Come è stato possibile riscoprire questa antichissima disciplina?
Non è stato facile, anzi mi trovavo più favorito nelle ricerche quando incontravo maestri di arti marziali nella Jungla di Sumatra piuttosto che nell’impenetrabile Sud-Italia. Certo aver avuto un nonno grande esperto di schema mi ha aiutato ma non quanto si può immaginare o, per lo meno, quanto io osassi sperare. Mi ci sono voluti 40 anni per mettere insieme un programma organico ed efficiente. La conoscenza delle arti marziali soprattutto quelle del sud est asiatico, arnis de mano in primis, mi è servita molto. Altrettanto lo studio meticoloso di tutti i nostri trattati di scherma tradizionale, ma fondamentale è stato aver avuto la possibilità di intervistare gli eredi di una tradizione dimenticata e a lungo bistrattata. Si è trattato di un lungo corteggiamento, non mostrando fretta (cosa per me difficile) cercando di trovarsi al posto giusto al momento giusto. La fortuna in questo mi ha aiutato.
La Scherma Jonica è efficiente come sistema di difesa personale?
Tutte le arti marziali sia occidentali sia orientali sono adatte alla difesa personale e sono altrettanto efficaci. Tuttavia esse richiedono un lungo periodo di addestramento per riuscire a colmare la differenza fisica tra una persona di 60 chili e l’aggressore che ne pesa cento, tra una donna esile e uno stupratore col fisico da body builder, tra un anziano di 75 anni e un giovane scalmanato di venticinque, tra il singolo e la molteplicità degli aggressori per di più armati. A differenza dei film la realtà è sempre più nuda e cruda.

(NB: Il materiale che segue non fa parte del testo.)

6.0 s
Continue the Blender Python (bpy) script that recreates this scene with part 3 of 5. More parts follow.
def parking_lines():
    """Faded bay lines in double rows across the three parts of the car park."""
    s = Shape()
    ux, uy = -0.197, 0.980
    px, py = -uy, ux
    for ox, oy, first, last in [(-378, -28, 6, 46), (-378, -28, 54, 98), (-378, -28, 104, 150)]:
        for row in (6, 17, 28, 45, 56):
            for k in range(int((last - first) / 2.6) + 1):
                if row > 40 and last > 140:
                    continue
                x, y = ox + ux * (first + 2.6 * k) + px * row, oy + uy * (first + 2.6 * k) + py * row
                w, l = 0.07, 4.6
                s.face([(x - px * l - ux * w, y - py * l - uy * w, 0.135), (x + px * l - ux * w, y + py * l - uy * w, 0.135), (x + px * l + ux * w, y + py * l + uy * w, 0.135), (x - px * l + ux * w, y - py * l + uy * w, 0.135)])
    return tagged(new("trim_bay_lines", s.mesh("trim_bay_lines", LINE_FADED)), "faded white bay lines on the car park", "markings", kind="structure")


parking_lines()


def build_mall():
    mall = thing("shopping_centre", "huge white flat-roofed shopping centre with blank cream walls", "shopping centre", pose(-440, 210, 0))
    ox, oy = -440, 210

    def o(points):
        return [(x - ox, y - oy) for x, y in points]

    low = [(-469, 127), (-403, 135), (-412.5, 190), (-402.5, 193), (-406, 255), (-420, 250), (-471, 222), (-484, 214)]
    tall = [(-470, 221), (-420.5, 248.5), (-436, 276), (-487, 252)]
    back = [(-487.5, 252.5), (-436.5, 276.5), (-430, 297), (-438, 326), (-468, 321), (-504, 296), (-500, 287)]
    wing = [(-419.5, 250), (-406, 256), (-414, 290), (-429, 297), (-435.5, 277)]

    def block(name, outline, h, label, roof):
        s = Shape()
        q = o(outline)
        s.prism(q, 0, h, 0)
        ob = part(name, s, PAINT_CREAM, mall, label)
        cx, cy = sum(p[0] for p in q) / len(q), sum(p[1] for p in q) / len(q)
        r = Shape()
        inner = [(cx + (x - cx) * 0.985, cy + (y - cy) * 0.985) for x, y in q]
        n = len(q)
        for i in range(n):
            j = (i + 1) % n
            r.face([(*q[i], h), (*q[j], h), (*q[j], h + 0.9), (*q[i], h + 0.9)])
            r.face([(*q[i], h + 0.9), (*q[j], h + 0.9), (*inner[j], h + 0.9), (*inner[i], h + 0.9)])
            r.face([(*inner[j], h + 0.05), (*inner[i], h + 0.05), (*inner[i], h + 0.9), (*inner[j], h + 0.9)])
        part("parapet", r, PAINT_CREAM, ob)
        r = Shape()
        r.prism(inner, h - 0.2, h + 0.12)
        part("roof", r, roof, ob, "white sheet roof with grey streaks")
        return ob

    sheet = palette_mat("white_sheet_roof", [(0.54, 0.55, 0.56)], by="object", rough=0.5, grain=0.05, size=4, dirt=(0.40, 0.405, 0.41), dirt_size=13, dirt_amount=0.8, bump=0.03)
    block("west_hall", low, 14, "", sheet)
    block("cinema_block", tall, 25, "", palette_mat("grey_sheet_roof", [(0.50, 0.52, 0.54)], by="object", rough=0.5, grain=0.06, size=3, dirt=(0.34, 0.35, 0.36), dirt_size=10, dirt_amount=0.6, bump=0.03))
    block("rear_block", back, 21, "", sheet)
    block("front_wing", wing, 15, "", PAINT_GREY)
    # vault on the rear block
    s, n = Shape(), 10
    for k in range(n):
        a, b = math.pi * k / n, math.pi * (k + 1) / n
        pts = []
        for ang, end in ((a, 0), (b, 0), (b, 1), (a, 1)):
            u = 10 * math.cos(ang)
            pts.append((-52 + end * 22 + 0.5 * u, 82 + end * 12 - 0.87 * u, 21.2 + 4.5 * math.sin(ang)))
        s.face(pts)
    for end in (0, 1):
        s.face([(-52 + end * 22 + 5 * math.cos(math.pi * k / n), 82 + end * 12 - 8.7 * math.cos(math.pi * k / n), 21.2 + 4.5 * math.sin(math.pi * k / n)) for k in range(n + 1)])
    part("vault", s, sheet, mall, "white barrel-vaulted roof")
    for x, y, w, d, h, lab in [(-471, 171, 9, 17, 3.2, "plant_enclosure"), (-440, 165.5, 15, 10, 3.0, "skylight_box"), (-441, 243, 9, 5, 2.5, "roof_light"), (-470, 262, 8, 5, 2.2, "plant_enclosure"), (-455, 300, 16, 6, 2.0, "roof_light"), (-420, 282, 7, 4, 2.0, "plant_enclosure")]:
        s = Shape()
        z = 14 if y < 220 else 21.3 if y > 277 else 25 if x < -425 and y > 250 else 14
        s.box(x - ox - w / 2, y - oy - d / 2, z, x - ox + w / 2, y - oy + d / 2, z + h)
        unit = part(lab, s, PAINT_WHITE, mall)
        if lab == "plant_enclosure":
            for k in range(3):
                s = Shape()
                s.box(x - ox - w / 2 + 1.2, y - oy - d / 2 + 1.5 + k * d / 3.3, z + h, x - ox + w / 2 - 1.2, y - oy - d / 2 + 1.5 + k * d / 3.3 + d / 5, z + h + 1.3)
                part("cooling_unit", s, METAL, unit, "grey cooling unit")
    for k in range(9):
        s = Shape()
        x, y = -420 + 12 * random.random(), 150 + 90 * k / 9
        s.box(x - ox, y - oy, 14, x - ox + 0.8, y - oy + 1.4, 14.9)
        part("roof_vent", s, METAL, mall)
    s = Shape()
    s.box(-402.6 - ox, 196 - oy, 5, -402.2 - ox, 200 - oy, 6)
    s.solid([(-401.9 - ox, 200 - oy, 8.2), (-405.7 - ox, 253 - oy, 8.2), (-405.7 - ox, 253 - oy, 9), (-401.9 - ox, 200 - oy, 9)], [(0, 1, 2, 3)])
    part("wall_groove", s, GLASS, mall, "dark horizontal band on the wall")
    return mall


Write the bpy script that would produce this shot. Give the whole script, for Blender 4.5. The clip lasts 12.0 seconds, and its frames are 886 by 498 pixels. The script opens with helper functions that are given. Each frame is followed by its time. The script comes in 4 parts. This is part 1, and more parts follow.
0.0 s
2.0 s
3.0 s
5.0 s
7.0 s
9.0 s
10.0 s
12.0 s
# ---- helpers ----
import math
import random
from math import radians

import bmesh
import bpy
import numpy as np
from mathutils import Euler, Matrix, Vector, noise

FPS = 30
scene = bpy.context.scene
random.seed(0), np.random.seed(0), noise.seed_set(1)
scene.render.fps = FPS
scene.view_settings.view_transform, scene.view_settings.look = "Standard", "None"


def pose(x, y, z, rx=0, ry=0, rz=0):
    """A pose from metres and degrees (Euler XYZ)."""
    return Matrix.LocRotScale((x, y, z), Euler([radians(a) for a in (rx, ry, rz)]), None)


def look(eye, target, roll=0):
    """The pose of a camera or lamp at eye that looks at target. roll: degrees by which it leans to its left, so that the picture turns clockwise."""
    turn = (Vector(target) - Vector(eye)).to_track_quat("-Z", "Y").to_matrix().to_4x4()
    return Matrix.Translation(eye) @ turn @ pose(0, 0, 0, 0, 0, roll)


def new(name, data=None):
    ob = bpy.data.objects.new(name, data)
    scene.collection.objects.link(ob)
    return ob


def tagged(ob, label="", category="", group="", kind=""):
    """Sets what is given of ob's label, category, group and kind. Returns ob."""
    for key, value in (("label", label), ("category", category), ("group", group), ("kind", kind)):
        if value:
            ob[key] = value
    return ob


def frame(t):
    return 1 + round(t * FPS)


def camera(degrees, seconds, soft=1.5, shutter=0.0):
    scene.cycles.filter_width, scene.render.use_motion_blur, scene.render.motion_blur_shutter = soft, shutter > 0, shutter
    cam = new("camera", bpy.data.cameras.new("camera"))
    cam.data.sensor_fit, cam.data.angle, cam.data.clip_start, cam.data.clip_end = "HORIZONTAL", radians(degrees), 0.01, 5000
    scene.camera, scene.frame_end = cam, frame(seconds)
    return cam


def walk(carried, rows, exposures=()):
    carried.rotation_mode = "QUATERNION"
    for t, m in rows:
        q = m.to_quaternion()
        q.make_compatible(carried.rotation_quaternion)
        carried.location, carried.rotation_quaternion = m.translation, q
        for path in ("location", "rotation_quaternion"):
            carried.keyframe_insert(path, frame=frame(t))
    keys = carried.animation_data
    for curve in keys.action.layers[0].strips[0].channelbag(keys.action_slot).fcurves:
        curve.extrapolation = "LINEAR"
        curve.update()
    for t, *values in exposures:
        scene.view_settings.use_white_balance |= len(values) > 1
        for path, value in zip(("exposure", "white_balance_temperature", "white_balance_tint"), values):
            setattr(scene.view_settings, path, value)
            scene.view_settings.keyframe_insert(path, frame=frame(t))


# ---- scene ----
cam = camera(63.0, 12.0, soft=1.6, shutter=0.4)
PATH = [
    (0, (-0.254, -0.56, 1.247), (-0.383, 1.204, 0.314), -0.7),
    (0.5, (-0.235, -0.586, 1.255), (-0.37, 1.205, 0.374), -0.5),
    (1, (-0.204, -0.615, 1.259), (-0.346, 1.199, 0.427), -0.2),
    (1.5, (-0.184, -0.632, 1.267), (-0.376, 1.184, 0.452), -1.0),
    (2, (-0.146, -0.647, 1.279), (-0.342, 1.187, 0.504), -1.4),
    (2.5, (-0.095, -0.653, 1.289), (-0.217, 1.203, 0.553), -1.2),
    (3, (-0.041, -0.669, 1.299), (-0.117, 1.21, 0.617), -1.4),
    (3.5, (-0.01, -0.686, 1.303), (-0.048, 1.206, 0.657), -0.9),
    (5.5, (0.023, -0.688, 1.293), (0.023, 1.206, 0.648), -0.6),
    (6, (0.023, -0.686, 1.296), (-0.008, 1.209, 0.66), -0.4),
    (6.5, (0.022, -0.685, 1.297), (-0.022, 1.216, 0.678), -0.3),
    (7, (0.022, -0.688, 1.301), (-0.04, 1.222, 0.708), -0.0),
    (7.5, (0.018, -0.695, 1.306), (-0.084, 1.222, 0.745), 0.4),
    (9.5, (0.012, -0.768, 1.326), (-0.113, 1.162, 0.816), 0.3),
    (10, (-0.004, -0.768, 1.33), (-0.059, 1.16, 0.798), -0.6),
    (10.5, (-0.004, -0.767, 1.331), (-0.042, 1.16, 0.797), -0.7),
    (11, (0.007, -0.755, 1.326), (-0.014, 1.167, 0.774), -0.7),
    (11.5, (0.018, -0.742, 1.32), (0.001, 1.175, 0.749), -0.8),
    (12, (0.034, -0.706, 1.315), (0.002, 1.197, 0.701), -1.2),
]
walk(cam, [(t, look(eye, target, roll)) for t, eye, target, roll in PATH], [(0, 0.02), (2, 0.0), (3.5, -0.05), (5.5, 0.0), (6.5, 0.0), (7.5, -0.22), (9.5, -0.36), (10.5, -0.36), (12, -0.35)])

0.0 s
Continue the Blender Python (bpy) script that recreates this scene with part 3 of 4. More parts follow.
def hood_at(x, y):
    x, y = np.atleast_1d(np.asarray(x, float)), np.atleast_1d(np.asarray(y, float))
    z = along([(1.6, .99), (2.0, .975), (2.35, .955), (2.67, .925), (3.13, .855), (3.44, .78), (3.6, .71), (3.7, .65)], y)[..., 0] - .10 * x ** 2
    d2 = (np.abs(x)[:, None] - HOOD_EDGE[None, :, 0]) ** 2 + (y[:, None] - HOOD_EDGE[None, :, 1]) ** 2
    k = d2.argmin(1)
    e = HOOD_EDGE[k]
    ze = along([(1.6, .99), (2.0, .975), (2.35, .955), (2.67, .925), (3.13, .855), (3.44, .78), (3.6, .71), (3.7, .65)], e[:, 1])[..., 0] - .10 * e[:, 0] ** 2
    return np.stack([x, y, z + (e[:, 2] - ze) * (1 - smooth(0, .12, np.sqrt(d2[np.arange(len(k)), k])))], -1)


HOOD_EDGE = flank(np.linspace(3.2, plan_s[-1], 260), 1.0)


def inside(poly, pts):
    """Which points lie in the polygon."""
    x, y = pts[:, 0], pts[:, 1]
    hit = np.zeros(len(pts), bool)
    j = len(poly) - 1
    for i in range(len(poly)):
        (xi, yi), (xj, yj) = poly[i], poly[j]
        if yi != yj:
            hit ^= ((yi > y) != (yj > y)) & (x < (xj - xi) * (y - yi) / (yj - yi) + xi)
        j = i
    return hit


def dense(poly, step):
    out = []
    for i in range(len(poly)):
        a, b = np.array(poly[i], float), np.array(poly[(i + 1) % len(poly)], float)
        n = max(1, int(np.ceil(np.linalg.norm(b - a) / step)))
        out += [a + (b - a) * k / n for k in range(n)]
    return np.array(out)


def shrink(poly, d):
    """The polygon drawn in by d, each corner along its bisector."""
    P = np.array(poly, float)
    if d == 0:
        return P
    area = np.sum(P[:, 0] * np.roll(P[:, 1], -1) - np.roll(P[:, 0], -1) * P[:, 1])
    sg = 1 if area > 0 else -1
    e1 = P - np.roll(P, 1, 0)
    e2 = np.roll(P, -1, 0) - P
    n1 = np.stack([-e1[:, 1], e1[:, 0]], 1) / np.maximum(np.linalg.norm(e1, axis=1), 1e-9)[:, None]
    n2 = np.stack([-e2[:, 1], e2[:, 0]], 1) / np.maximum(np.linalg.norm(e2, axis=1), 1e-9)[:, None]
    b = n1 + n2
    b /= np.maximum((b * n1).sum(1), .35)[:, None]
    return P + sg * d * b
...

È possibile colmare questi divari?
Sì! Con la Scherma Jonica è possibile. Una donna che conosce i movimenti basilari della scherma Jonica sarà in grado di difendersi da qualsiasi tipo di avversario perché nell’uso difensivo del coltello non conta la forza ma l’abilità e la destrezza. Ciò vale per qualsiasi aggressione in cui la vittima è svantaggiata perché palesemente più debole oppure perché si trova in condizioni di inferiorità numerica. Si tenga presente che una volta appresi i movimenti di base qualsiasi oggetto può essere impiegato come se fosse un coltello, sempre seguendo schemi, tattiche e strategia della Scherma Jonica.